While your child is writing, these are the areas you can encourage and support them with: 

Spelling:  

In Year One most spelling will be phonetic (sounding out the word and choosing a plausible sound, even if the spelling is not technically correct). For example: the word dinosaur may be spelt ‘dighnoasaw’. The child has segmented the word and identified all sounds. They have then identified a plausible grapheme (written sound) for each sound (d-igh-n-oa-s-aw).  
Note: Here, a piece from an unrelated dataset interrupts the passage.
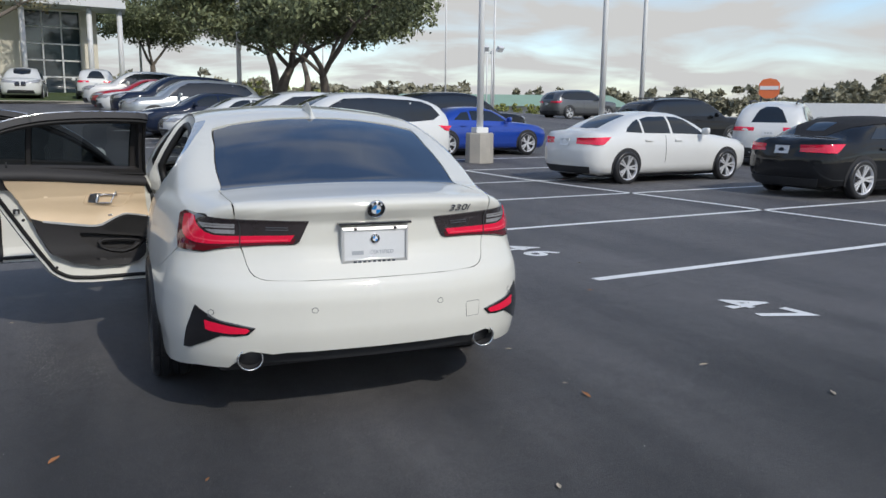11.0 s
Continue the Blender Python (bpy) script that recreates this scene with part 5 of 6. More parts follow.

For more common words we would expect the children to start to recognise which grapheme (version of the sound) is the correct one. The word ‘house’, for example, appears in children’s spellings and regularly features in their reading. If children spelt this word as ‘howse’ we would acknowledge and praise the fact that they had identified all the sounds, but then show the children the sound mats in your child’s word book and point out the sounds ‘ow for cow’ and ‘ou for cloud.’ Write out both and see if children can spot which looks correct. (You only need to do this occasionally and for more obvious spellings, especially ones you know your child has encountered in spelling tests. On the whole, it is fine if children do not recognise the right grapheme in Year 1, as long as the sounds they have chosen are plausible).  

Handwriting: 

Children should practise the letter and number formation sheets provided in the home learning pack. We have also been practising sitting handwriting on the line and beginning to make letters of the correct size.  

Grammar and Punctuation: 

Your child will be aware that a sentence should start with a capital letter and finish with a full stop. Children may not always remember to put all full stops in their writing in Year 1, but saying their sentence aloud before they write it will help them and ensure that their writing makes sense. They may use an exclamation mark in the place of a full stop when the writing is exciting, surprising or scary, and may start to identify when they need to use a question mark. These skills have been taught, but require regular practise and returning to regularly to fully embed them in Year 1 and the beginning of Year 2.